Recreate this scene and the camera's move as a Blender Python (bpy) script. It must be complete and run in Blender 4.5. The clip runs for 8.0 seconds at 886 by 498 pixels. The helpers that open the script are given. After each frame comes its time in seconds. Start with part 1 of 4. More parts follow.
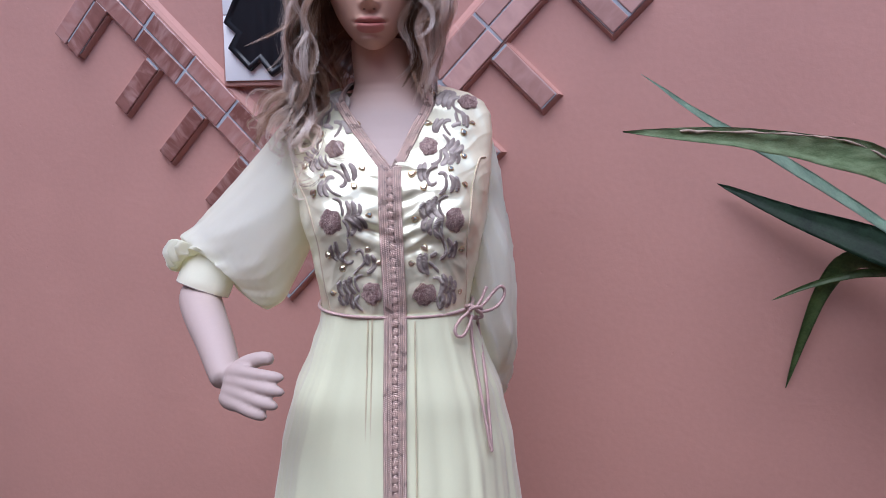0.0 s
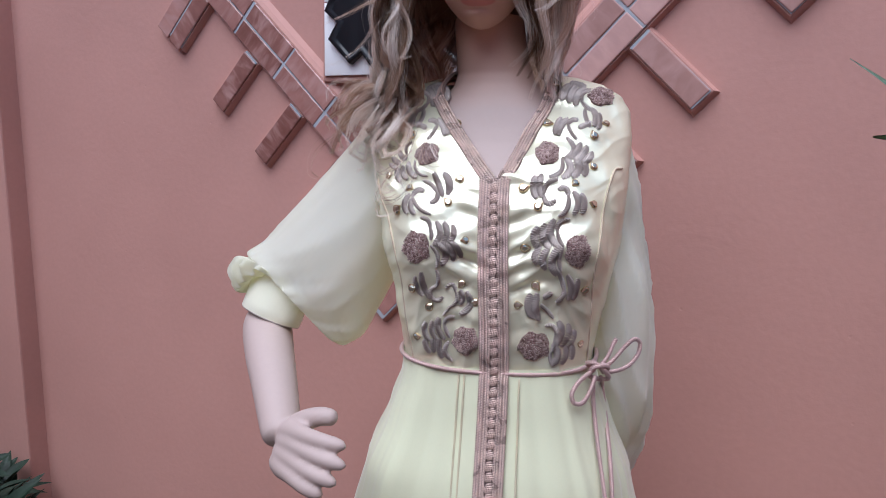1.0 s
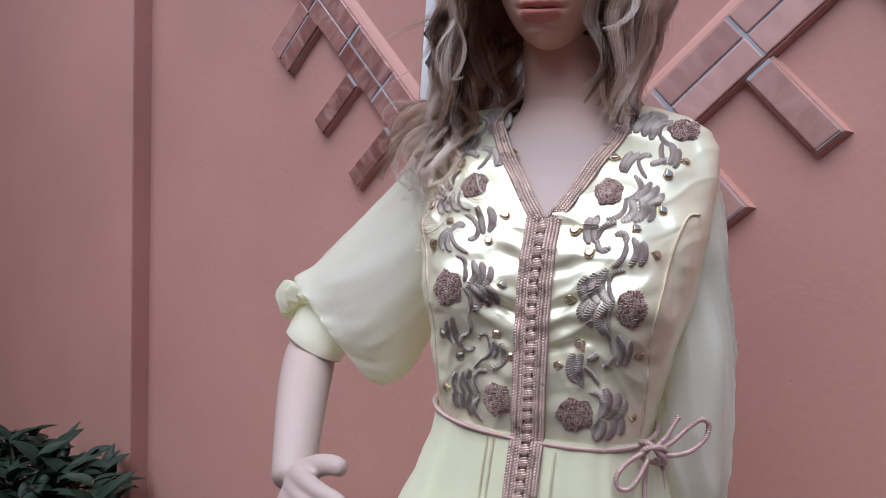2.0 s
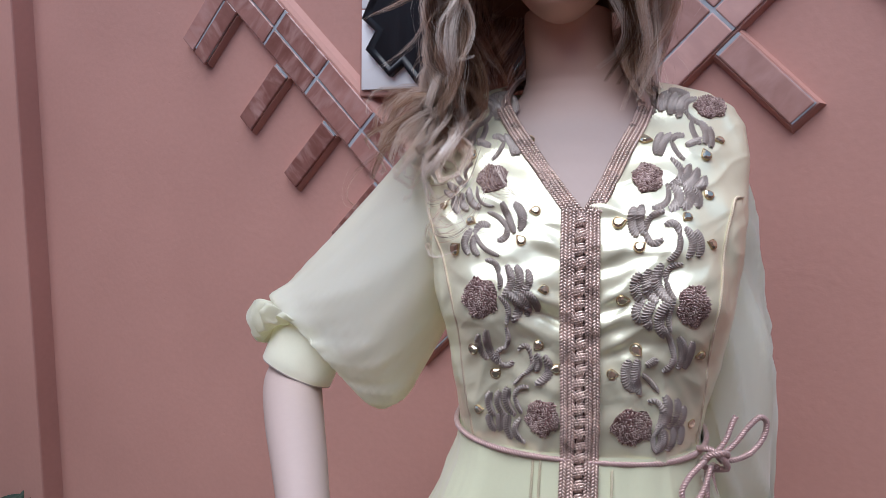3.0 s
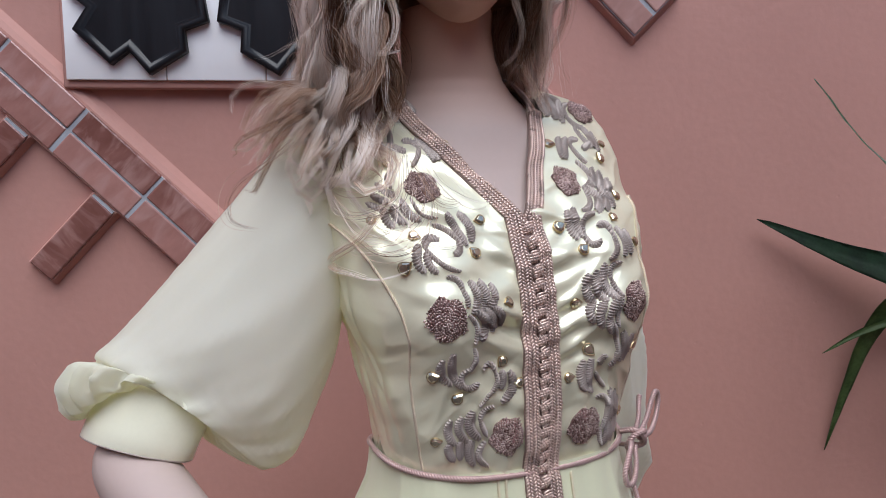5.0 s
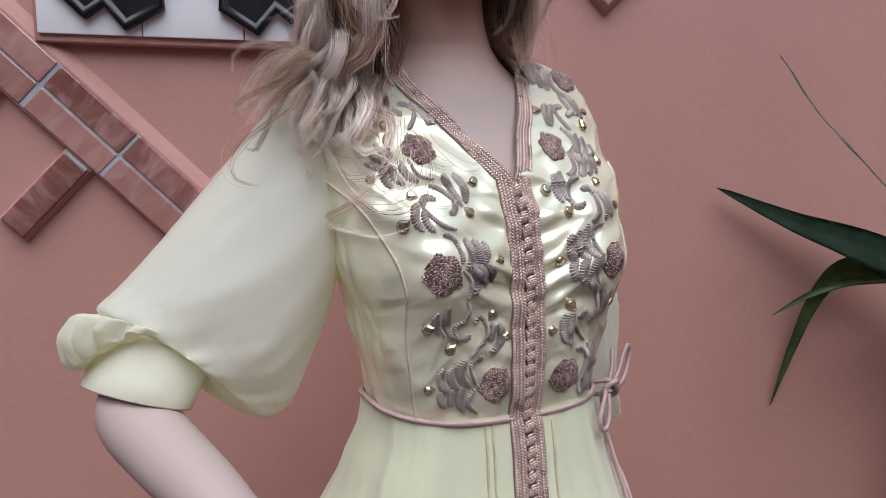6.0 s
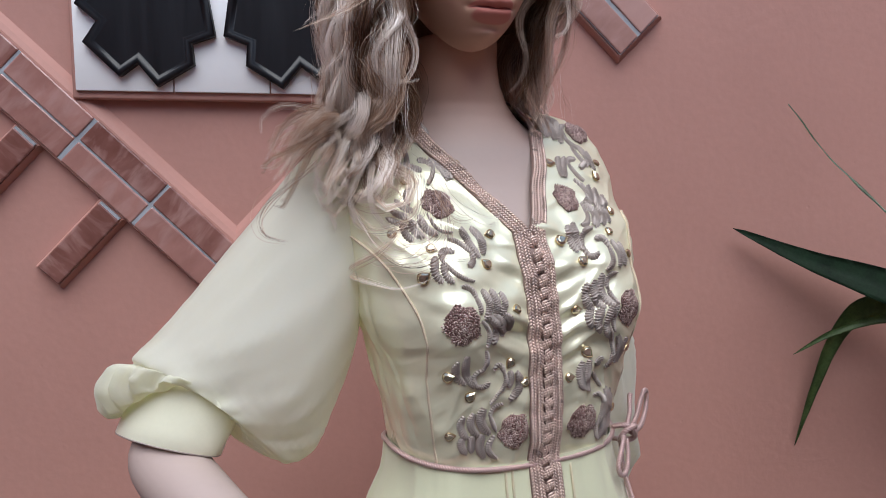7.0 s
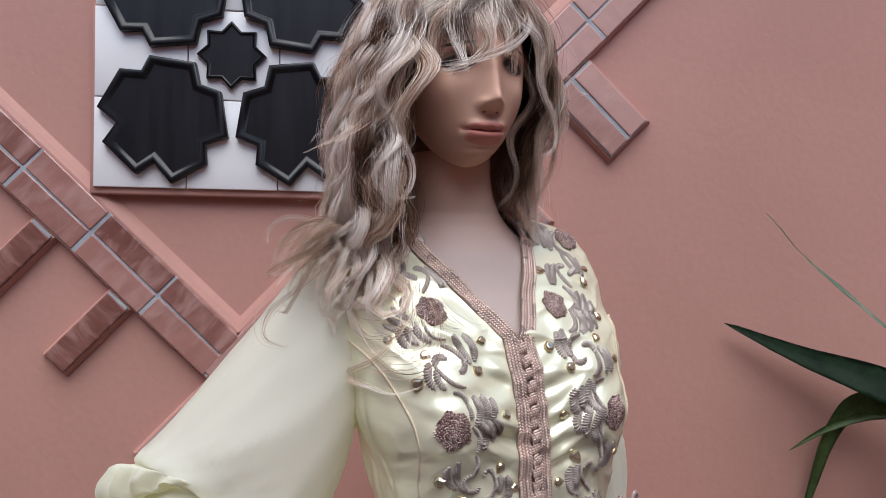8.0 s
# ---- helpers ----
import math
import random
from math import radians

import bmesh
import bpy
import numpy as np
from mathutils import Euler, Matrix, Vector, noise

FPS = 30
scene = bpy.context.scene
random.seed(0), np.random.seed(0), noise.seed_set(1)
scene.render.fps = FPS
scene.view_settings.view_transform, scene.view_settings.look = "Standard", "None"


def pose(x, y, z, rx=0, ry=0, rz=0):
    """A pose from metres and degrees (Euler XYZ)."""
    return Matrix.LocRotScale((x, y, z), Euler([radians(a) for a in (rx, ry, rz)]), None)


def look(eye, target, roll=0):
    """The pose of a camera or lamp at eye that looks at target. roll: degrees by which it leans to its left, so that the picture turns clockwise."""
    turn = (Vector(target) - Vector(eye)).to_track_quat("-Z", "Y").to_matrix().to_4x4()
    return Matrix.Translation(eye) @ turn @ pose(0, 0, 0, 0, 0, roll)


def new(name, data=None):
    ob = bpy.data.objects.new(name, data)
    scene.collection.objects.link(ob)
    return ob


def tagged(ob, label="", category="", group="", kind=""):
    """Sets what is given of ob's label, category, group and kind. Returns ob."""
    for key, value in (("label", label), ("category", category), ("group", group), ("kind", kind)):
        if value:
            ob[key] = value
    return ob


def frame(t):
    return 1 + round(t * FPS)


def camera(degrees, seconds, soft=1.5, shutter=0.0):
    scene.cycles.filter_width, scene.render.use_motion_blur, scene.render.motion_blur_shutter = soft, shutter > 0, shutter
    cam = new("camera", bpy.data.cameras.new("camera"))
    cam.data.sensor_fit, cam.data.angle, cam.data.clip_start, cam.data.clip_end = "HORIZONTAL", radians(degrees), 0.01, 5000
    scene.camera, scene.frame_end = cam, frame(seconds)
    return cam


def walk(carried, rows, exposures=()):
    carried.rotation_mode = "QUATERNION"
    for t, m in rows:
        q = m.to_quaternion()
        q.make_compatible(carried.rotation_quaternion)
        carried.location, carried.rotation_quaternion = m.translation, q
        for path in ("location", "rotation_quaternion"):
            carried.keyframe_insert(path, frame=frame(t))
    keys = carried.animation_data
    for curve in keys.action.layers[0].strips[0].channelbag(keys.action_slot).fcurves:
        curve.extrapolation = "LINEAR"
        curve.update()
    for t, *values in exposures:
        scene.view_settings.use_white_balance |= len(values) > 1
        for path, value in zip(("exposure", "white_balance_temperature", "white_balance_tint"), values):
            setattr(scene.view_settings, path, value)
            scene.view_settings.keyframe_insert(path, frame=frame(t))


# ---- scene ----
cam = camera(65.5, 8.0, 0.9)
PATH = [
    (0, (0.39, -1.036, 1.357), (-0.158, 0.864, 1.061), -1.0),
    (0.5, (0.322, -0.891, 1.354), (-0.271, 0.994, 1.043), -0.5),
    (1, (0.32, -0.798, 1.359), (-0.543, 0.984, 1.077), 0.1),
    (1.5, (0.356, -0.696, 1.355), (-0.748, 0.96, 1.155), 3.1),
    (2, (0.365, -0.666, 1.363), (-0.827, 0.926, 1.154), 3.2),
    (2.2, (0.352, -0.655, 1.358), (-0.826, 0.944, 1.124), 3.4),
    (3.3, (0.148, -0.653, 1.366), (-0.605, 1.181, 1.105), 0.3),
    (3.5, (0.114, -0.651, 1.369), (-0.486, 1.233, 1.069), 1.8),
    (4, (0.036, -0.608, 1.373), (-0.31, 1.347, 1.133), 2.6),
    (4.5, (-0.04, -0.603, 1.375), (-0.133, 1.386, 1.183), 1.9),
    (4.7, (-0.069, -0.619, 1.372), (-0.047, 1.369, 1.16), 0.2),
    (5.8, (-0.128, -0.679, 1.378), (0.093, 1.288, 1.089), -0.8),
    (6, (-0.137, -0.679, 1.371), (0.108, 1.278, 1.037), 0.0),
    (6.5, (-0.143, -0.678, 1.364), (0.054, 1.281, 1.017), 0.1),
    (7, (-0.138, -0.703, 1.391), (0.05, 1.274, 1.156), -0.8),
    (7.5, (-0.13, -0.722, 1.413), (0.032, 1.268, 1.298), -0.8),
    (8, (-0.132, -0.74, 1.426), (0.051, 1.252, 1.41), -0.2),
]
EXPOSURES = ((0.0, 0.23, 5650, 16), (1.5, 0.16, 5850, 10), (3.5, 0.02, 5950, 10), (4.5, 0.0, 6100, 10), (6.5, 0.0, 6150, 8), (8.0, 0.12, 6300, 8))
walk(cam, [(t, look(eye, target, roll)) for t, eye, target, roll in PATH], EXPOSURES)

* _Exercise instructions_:
Omit every picture, then repeat the remaining data exactly as it appears above.

* _Response_:
Recreate this scene and the camera's move as a Blender Python (bpy) script. It must be complete and run in Blender 4.5. The clip runs for 8.0 seconds at 886 by 498 pixels. The helpers that open the script are given. After each frame comes its time in seconds. Start with part 1 of 4. More parts follow.
0.0 s
1.0 s
2.0 s
3.0 s
5.0 s
6.0 s
7.0 s
8.0 s
# ---- helpers ----
import math
import random
from math import radians

import bmesh
import bpy
import numpy as np
from mathutils import Euler, Matrix, Vector, noise

FPS = 30
scene = bpy.context.scene
random.seed(0), np.random.seed(0), noise.seed_set(1)
scene.render.fps = FPS
scene.view_settings.view_transform, scene.view_settings.look = "Standard", "None"


def pose(x, y, z, rx=0, ry=0, rz=0):
    """A pose from metres and degrees (Euler XYZ)."""
    return Matrix.LocRotScale((x, y, z), Euler([radians(a) for a in (rx, ry, rz)]), None)


def look(eye, target, roll=0):
    """The pose of a camera or lamp at eye that looks at target. roll: degrees by which it leans to its left, so that the picture turns clockwise."""
    turn = (Vector(target) - Vector(eye)).to_track_quat("-Z", "Y").to_matrix().to_4x4()
    return Matrix.Translation(eye) @ turn @ pose(0, 0, 0, 0, 0, roll)


def new(name, data=None):
    ob = bpy.data.objects.new(name, data)
    scene.collection.objects.link(ob)
    return ob


def tagged(ob, label="", category="", group="", kind=""):
    """Sets what is given of ob's label, category, group and kind. Returns ob."""
    for key, value in (("label", label), ("category", category), ("group", group), ("kind", kind)):
        if value:
            ob[key] = value
    return ob


def frame(t):
    return 1 + round(t * FPS)


def camera(degrees, seconds, soft=1.5, shutter=0.0):
    scene.cycles.filter_width, scene.render.use_motion_blur, scene.render.motion_blur_shutter = soft, shutter > 0, shutter
    cam = new("camera", bpy.data.cameras.new("camera"))
    cam.data.sensor_fit, cam.data.angle, cam.data.clip_start, cam.data.clip_end = "HORIZONTAL", radians(degrees), 0.01, 5000
    scene.camera, scene.frame_end = cam, frame(seconds)
    return cam


def walk(carried, rows, exposures=()):
    carried.rotation_mode = "QUATERNION"
    for t, m in rows:
        q = m.to_quaternion()
        q.make_compatible(carried.rotation_quaternion)
        carried.location, carried.rotation_quaternion = m.translation, q
        for path in ("location", "rotation_quaternion"):
            carried.keyframe_insert(path, frame=frame(t))
    keys = carried.animation_data
    for curve in keys.action.layers[0].strips[0].channelbag(keys.action_slot).fcurves:
        curve.extrapolation = "LINEAR"
        curve.update()
    for t, *values in exposures:
        scene.view_settings.use_white_balance |= len(values) > 1
        for path, value in zip(("exposure", "white_balance_temperature", "white_balance_tint"), values):
            setattr(scene.view_settings, path, value)
            scene.view_settings.keyframe_insert(path, frame=frame(t))


# ---- scene ----
cam = camera(65.5, 8.0, 0.9)
PATH = [
    (0, (0.39, -1.036, 1.357), (-0.158, 0.864, 1.061), -1.0),
    (0.5, (0.322, -0.891, 1.354), (-0.271, 0.994, 1.043), -0.5),
    (1, (0.32, -0.798, 1.359), (-0.543, 0.984, 1.077), 0.1),
    (1.5, (0.356, -0.696, 1.355), (-0.748, 0.96, 1.155), 3.1),
    (2, (0.365, -0.666, 1.363), (-0.827, 0.926, 1.154), 3.2),
    (2.2, (0.352, -0.655, 1.358), (-0.826, 0.944, 1.124), 3.4),
    (3.3, (0.148, -0.653, 1.366), (-0.605, 1.181, 1.105), 0.3),
    (3.5, (0.114, -0.651, 1.369), (-0.486, 1.233, 1.069), 1.8),
    (4, (0.036, -0.608, 1.373), (-0.31, 1.347, 1.133), 2.6),
    (4.5, (-0.04, -0.603, 1.375), (-0.133, 1.386, 1.183), 1.9),
    (4.7, (-0.069, -0.619, 1.372), (-0.047, 1.369, 1.16), 0.2),
    (5.8, (-0.128, -0.679, 1.378), (0.093, 1.288, 1.089), -0.8),
    (6, (-0.137, -0.679, 1.371), (0.108, 1.278, 1.037), 0.0),
    (6.5, (-0.143, -0.678, 1.364), (0.054, 1.281, 1.017), 0.1),
    (7, (-0.138, -0.703, 1.391), (0.05, 1.274, 1.156), -0.8),
    (7.5, (-0.13, -0.722, 1.413), (0.032, 1.268, 1.298), -0.8),
    (8, (-0.132, -0.74, 1.426), (0.051, 1.252, 1.41), -0.2),
]
EXPOSURES = ((0.0, 0.23, 5650, 16), (1.5, 0.16, 5850, 10), (3.5, 0.02, 5950, 10), (4.5, 0.0, 6100, 10), (6.5, 0.0, 6150, 8), (8.0, 0.12, 6300, 8))
walk(cam, [(t, look(eye, target, roll)) for t, eye, target, roll in PATH], EXPOSURES)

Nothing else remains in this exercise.